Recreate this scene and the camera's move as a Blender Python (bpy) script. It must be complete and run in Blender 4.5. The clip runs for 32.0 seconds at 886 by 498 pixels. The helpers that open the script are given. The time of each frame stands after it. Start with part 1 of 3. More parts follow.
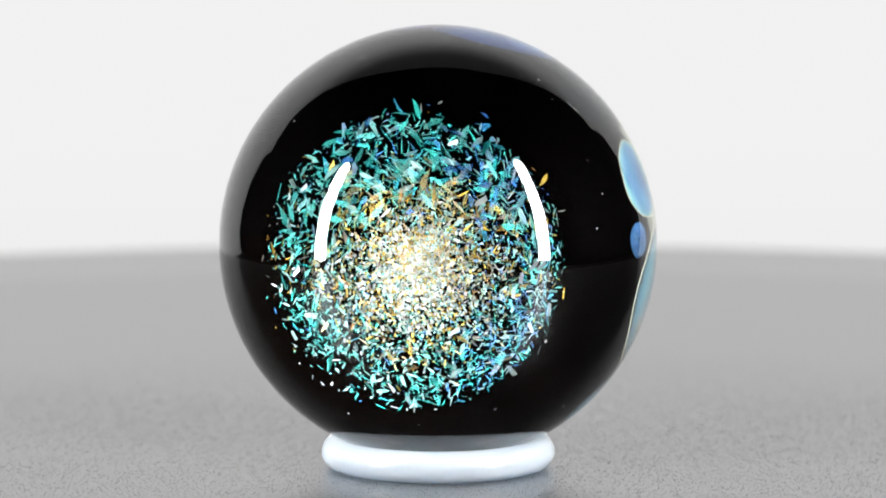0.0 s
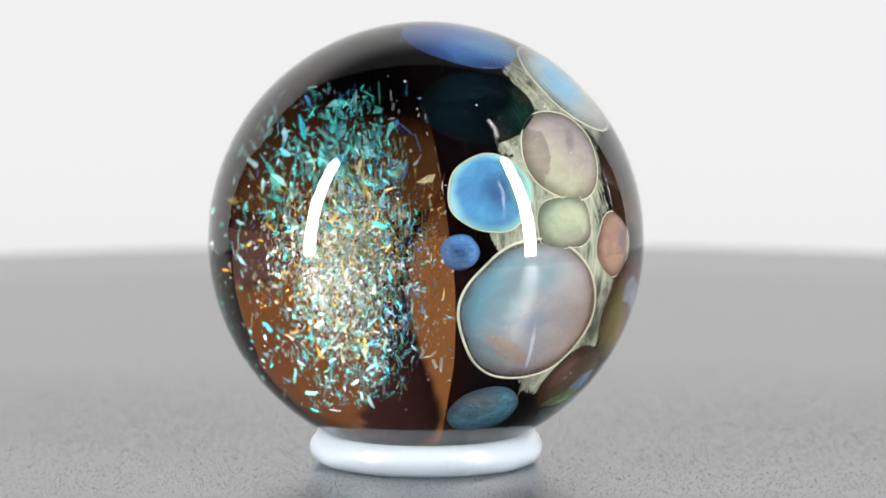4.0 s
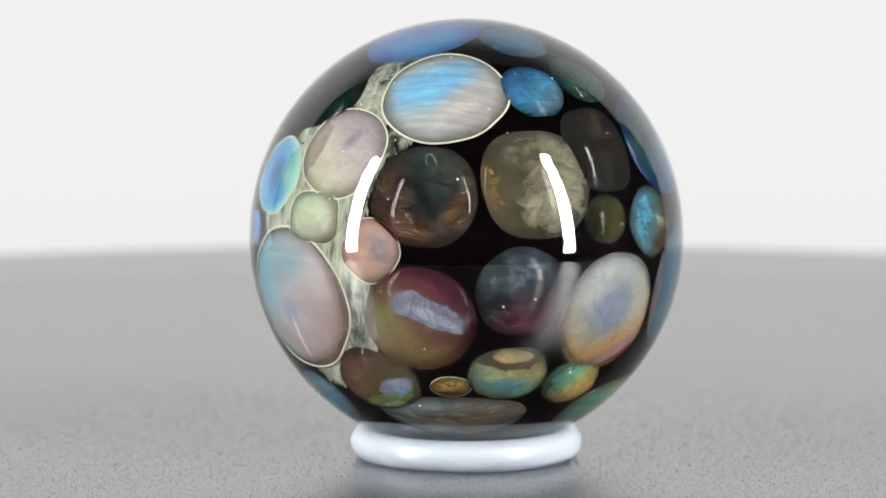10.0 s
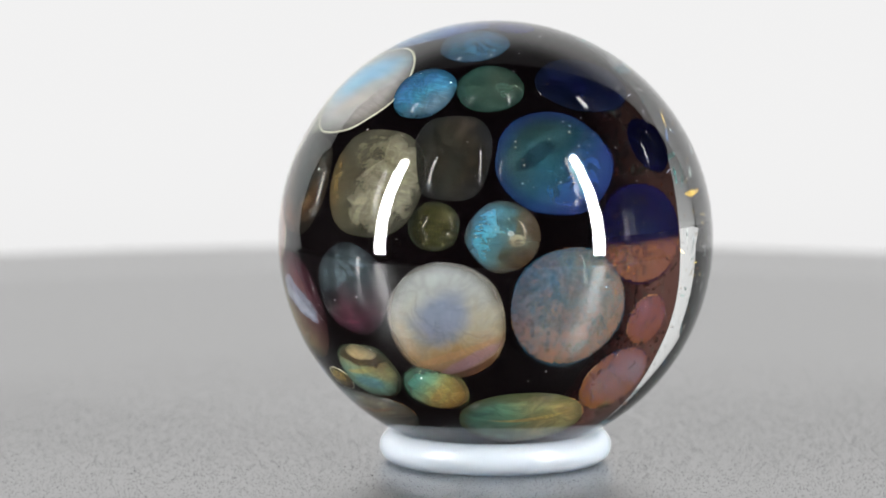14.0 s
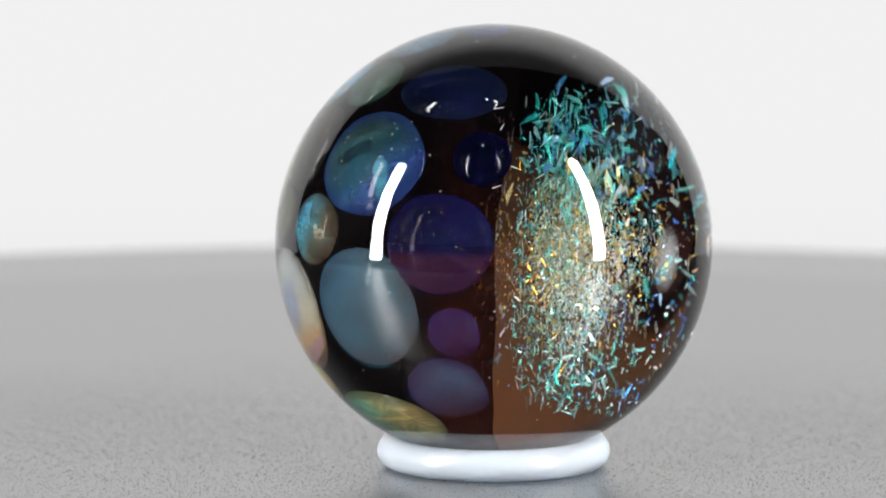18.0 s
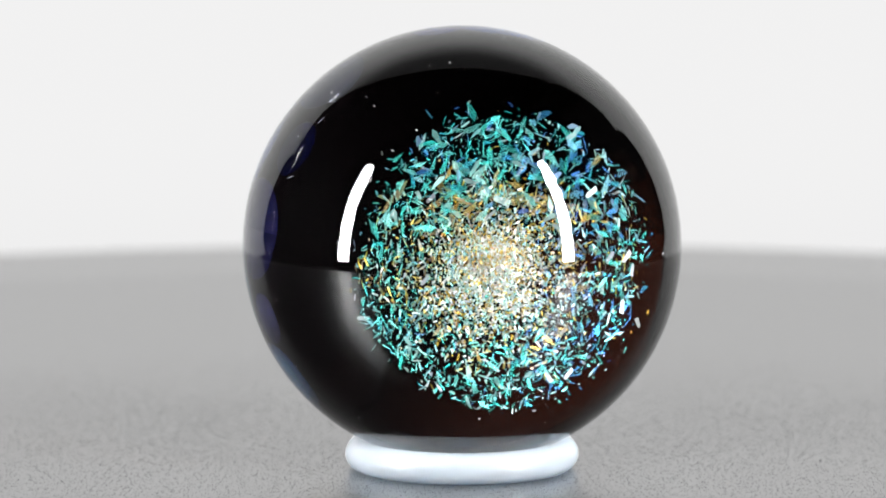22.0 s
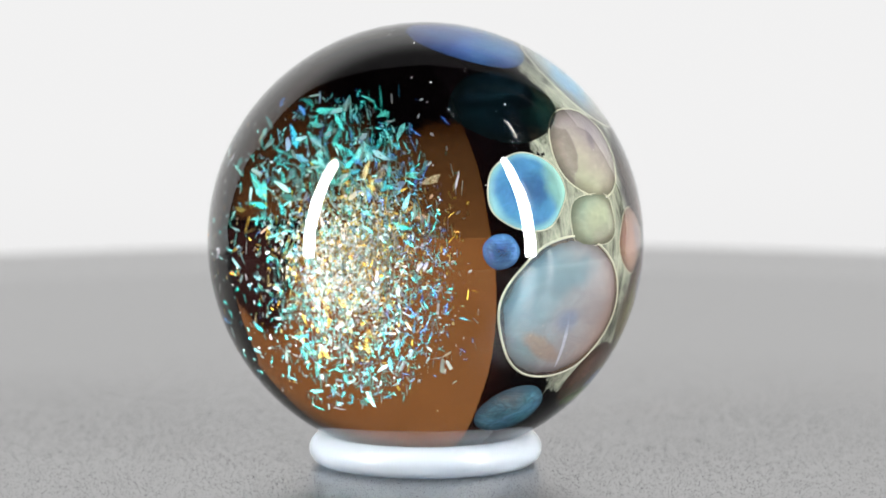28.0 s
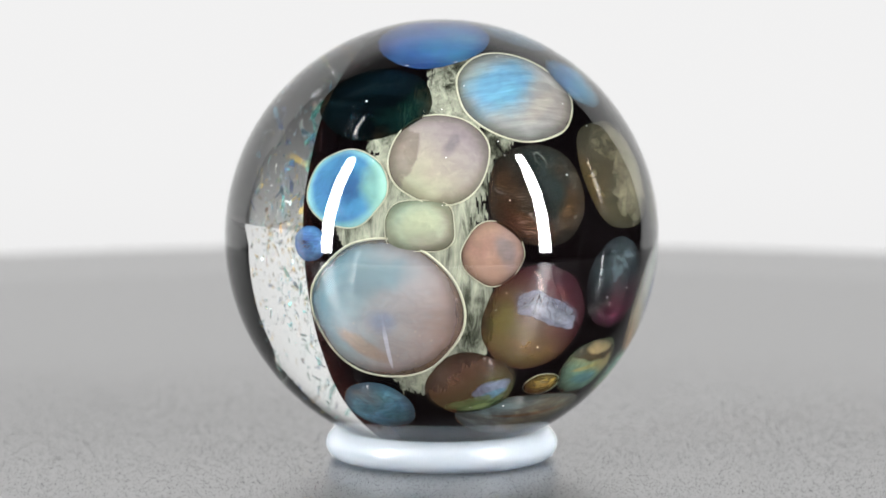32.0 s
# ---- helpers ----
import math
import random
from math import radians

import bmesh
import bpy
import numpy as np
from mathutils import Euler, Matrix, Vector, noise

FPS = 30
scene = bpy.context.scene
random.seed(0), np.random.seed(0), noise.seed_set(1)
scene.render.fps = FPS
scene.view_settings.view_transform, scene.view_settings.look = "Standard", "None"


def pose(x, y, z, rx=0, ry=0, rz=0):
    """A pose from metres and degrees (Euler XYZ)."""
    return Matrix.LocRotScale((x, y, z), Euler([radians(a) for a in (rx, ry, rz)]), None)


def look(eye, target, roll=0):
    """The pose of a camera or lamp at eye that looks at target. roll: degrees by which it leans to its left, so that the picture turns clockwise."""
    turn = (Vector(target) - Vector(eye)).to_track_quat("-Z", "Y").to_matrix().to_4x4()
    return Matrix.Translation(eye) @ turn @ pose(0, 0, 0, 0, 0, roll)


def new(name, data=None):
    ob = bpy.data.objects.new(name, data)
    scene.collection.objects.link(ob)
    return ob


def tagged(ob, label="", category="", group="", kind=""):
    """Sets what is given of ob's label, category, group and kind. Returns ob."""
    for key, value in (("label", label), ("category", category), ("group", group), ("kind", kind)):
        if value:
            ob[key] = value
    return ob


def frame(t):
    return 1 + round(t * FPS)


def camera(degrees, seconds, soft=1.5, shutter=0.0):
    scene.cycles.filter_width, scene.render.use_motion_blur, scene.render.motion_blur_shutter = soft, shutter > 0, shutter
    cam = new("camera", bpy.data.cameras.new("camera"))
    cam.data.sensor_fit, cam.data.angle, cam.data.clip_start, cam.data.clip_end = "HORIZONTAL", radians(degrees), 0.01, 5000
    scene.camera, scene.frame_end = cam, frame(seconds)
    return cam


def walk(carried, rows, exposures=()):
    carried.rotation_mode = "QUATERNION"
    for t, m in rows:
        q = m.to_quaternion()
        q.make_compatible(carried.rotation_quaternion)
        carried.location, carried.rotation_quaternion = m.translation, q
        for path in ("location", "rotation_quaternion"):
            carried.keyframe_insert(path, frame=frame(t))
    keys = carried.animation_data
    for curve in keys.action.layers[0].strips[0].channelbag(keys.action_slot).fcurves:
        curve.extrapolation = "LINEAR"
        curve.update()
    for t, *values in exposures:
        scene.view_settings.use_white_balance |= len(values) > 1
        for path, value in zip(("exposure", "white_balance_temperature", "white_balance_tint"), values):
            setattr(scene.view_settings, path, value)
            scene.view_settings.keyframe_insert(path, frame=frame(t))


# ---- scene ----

◆ ◆ ◆ ◆ ◆ ◆ ◆

What you have to do:
Restate the full listing verbatim and drop every picture.

Output below:
Recreate this scene and the camera's move as a Blender Python (bpy) script. It must be complete and run in Blender 4.5. The clip runs for 32.0 seconds at 886 by 498 pixels. The helpers that open the script are given. The time of each frame stands after it. Start with part 1 of 3. More parts follow.
0.0 s
4.0 s
10.0 s
14.0 s
18.0 s
22.0 s
28.0 s
32.0 s
# ---- helpers ----
import math
import random
from math import radians

import bmesh
import bpy
import numpy as np
from mathutils import Euler, Matrix, Vector, noise

FPS = 30
scene = bpy.context.scene
random.seed(0), np.random.seed(0), noise.seed_set(1)
scene.render.fps = FPS
scene.view_settings.view_transform, scene.view_settings.look = "Standard", "None"


def pose(x, y, z, rx=0, ry=0, rz=0):
    """A pose from metres and degrees (Euler XYZ)."""
    return Matrix.LocRotScale((x, y, z), Euler([radians(a) for a in (rx, ry, rz)]), None)


def look(eye, target, roll=0):
    """The pose of a camera or lamp at eye that looks at target. roll: degrees by which it leans to its left, so that the picture turns clockwise."""
    turn = (Vector(target) - Vector(eye)).to_track_quat("-Z", "Y").to_matrix().to_4x4()
    return Matrix.Translation(eye) @ turn @ pose(0, 0, 0, 0, 0, roll)


def new(name, data=None):
    ob = bpy.data.objects.new(name, data)
    scene.collection.objects.link(ob)
    return ob


def tagged(ob, label="", category="", group="", kind=""):
    """Sets what is given of ob's label, category, group and kind. Returns ob."""
    for key, value in (("label", label), ("category", category), ("group", group), ("kind", kind)):
        if value:
            ob[key] = value
    return ob


def frame(t):
    return 1 + round(t * FPS)


def camera(degrees, seconds, soft=1.5, shutter=0.0):
    scene.cycles.filter_width, scene.render.use_motion_blur, scene.render.motion_blur_shutter = soft, shutter > 0, shutter
    cam = new("camera", bpy.data.cameras.new("camera"))
    cam.data.sensor_fit, cam.data.angle, cam.data.clip_start, cam.data.clip_end = "HORIZONTAL", radians(degrees), 0.01, 5000
    scene.camera, scene.frame_end = cam, frame(seconds)
    return cam


def walk(carried, rows, exposures=()):
    carried.rotation_mode = "QUATERNION"
    for t, m in rows:
        q = m.to_quaternion()
        q.make_compatible(carried.rotation_quaternion)
        carried.location, carried.rotation_quaternion = m.translation, q
        for path in ("location", "rotation_quaternion"):
            carried.keyframe_insert(path, frame=frame(t))
    keys = carried.animation_data
    for curve in keys.action.layers[0].strips[0].channelbag(keys.action_slot).fcurves:
        curve.extrapolation = "LINEAR"
        curve.update()
    for t, *values in exposures:
        scene.view_settings.use_white_balance |= len(values) > 1
        for path, value in zip(("exposure", "white_balance_temperature", "white_balance_tint"), values):
            setattr(scene.view_settings, path, value)
            scene.view_settings.keyframe_insert(path, frame=frame(t))


# ---- scene ----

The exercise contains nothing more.